Shares in Fletcher Building closed up 13c, or 1.3%, at $10.18.

The No 2 stock, expected to benefit if Auckland decided on building a new waterfront rugby stadium, told today's annual meeting that it was comfortable with analysts' annual profit forecasts and was performing slightly ahead of last year.

Top stock Telecom rose 6c to $4.61, while third-ranked Contact Energy fell a cent to $7.74.

Shares in Lion Nathan fell a further 22c to $9.20 after yesterday reporting a 3.9% fall in annual pre-tax earnings in New Zealand to $86.7 million. Group net profit rose 12%.

Small cap stock, dental software company Software of Excellence, was steady at $2.05, holding on to yesterday's gain after announcing its first dividend payment since listing, and healthy interim profit.

"It's easy to look towards external forces driving this market, but a lot of New Zealand businesses I think are being managed well, and this is a classic. They sold their enterprise business last year and have really turned this thing around," Willis said.

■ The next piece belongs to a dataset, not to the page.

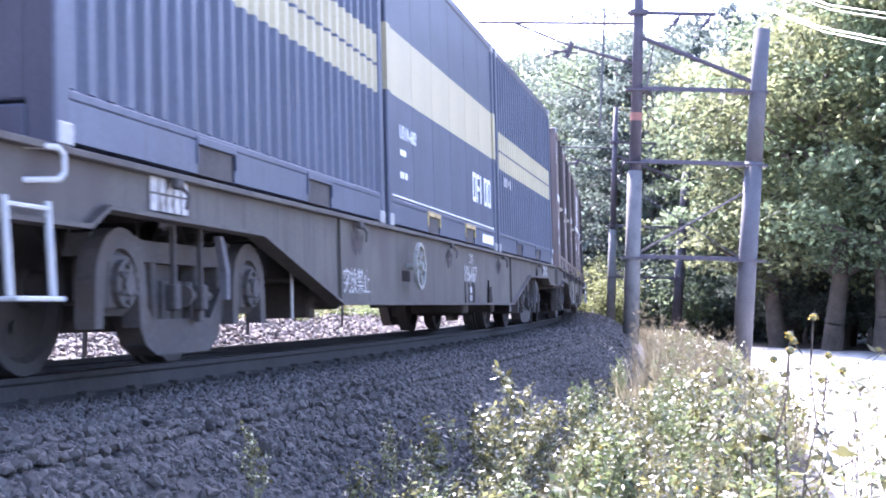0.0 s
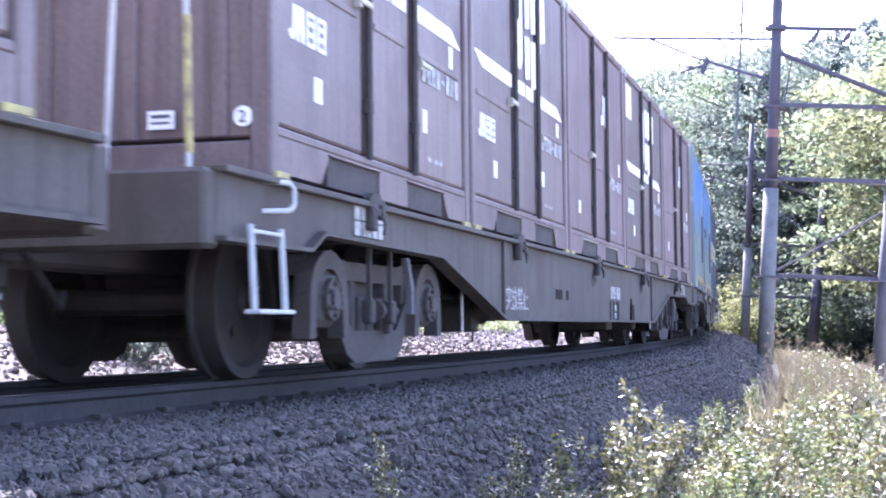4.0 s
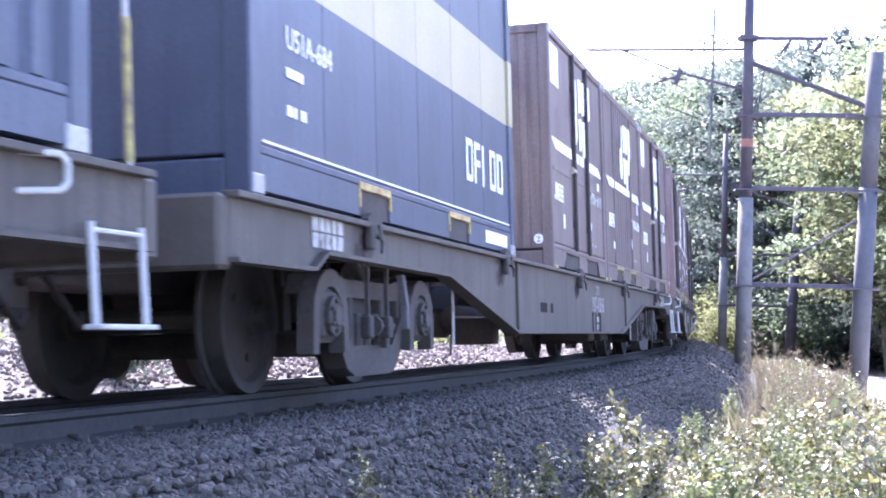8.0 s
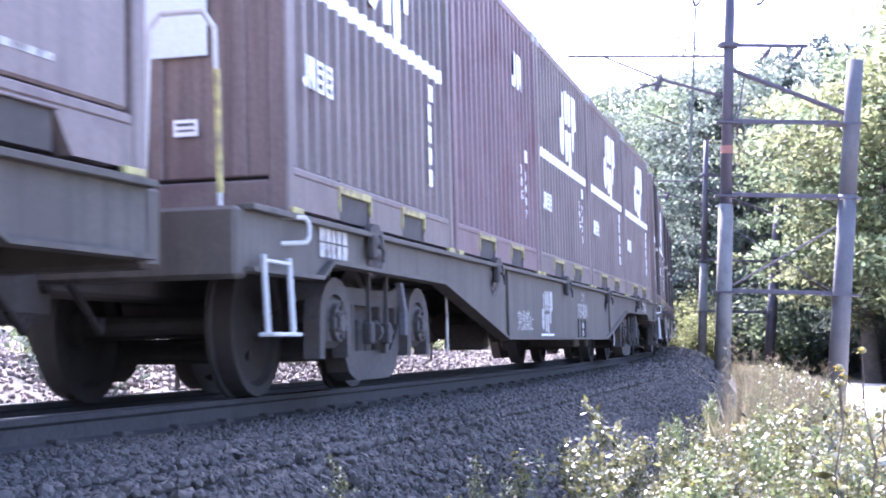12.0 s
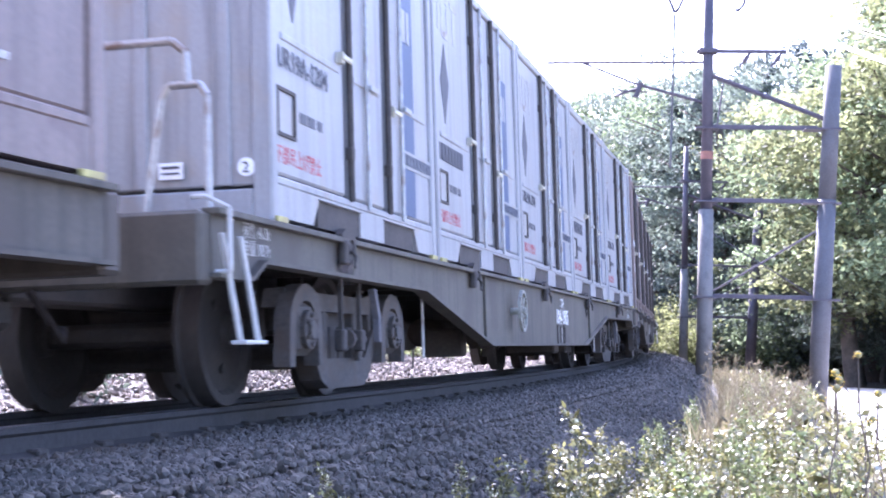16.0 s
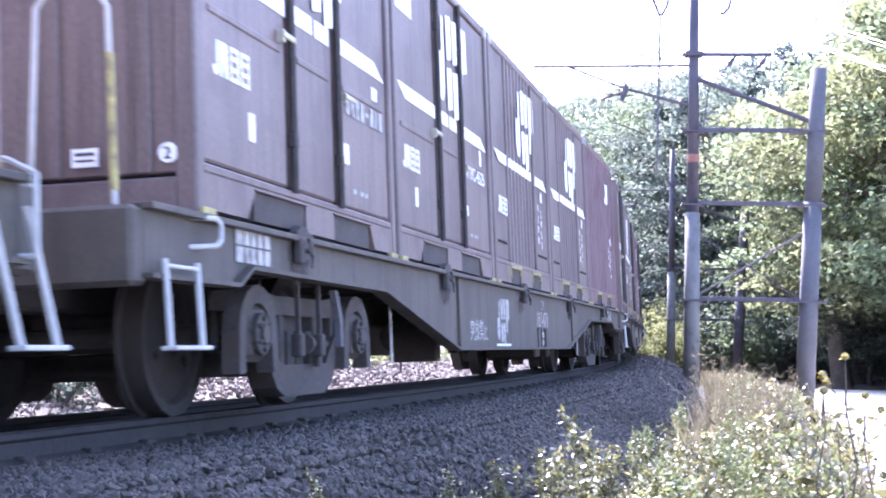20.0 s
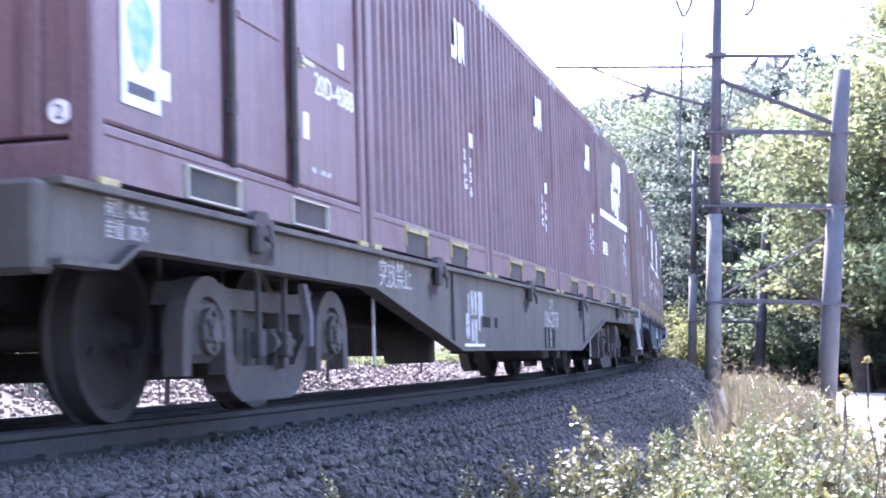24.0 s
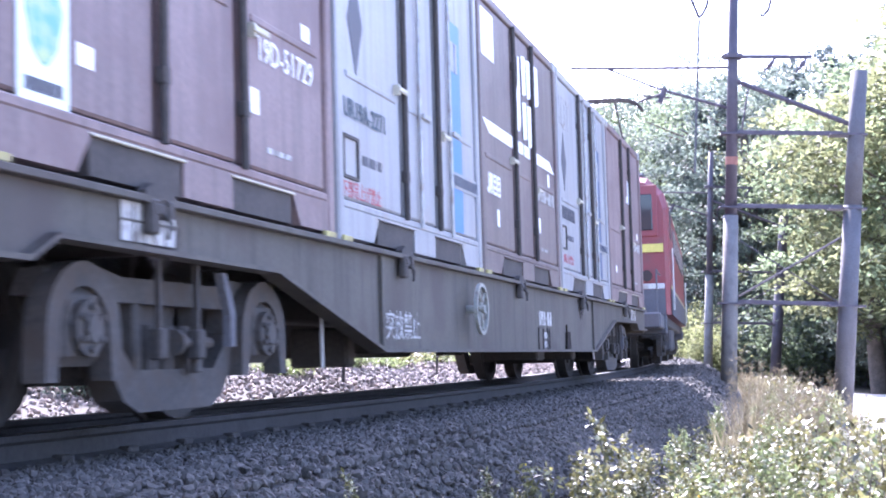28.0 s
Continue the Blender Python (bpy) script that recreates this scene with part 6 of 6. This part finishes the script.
# how far the tall flower stalks are blown aside at their heads, in metres
GUSTS = [(0, 0.08), (1, 0.0), (2, -0.03), (3, 0.0), (4.5, 0.05), (6, -0.10), (7, -0.20), (8, 0.10), (9, 0.0), (10, 0.10), (11, -0.02), (12, -0.04), (13.5, 0.08), (15, -0.26), (16, 0.0), (16.2, 0.0), (16.6, -0.03), (17, -0.30), (17.5, -0.05), (18, 0.20), (19, -0.02), (20, 0.0), (20.4, 0.20), (21, 0.15), (22.5, -0.05), (24, 0.0), (25, -0.03), (26, -0.075), (27, 0.05), (28, 0.15)]


def motions():
    for w, x, y, foot in NODDING:
        walk(w, [(t, pose(x, y, foot, 0, math.degrees(math.atan(off / 1.33)), 0)) for t, off in GUSTS])
    for w, x, y, foot, turn, swing, phase in SWAYING:
        walk(w, [(0.25 * i, pose(x, y, foot, swing * math.sin(1.9 * i * 0.25 * 2.0 + phase) * 0.6, swing * math.sin(1.3 * i * 0.25 * 2.0 + 1.7 * phase), turn)) for i in range(113)])
    times = [0.5 * i for i in range(57)]

    def rolling(car, place, on, off):
        """Wheels turn while their car passes close by."""
        span = [i / FPS for i in range(max(0, int(on * FPS)), min(28 * FPS, int(off * FPS)) + 1)]
        if len(span) < 2:
            return
        stamps = ([0.0] if span[0] > 0 else []) + span + ([28.0] if span[-1] < 28 else [])
        for bogie in car.children:
            if not bogie.name.startswith("bogie"):
                continue
            for ws in bogie.children:
                if ws.name.startswith("wheelset"):
                    x, y, z = ws.matrix_basis.translation
                    rows = []
                    for t in stamps:
                        d = travelled(min(max(t, span[0]), span[-1]))
                        rows.append((t, pose(x, y, z, 0, -math.degrees(d / WHEEL_R) % 360, 0)))
                    walk(ws, rows)

    for k, (car, load) in enumerate(CARS):
        start = 14.302 + 20.4 * (k - 1) + SLACK.get(k - 1, 0.0)
        poses = [(t, wagon_pose(start - travelled(t))) for t in times]
        walk(car, poses)
        for box, x in load:
            lift = pose(x, 0, ZB)
            walk(box, [(t, m @ lift) for t, m in poses])
        on = (start - 40) / 15.3
        rolling(car, start, on, on + 3.3)
    start = 14.302 + 20.4 * (len(CARS) - 2) + 22.6
    walk(LOCO, [(t, wagon_pose(start - travelled(t), 10.4)) for t in times])
    rolling(LOCO, start, (start - 40) / 15.3, 28)


motions()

Software of Excellence shares have recovered from a trough late last year of 85c.

Tourism Holdings fell a cent to $1.81 after telling shareholders it was trading in line with forecast, and planned to streamline its business.

Nuplex hit another record high, up 10c to $7.00, Fisher & Paykel Appliances gained 6c to a three-month high of $4.20, F&P Healthcare lost 7c to $4.28, and Sky TV was up 5c at $5.94.

The Warehouse was up 8c at $6.99, amid suggestions British grocery giant Tesco could be interested in buying it.

Tower's temporary shares rose 2c to $2.44.

Australia's benchmark index was up 0.6%, with Macquarie Bank reporting better than expected earnings. Japan's Nikkei climbed 1.7%, after stronger-than-expected gross domestic product data sparked a rebound in firms sensitive to domestic demand.

Earlier, US stocks rose in cautious trading as falling oil prices lifted shares of industrial bellwethers such as General Electric Co.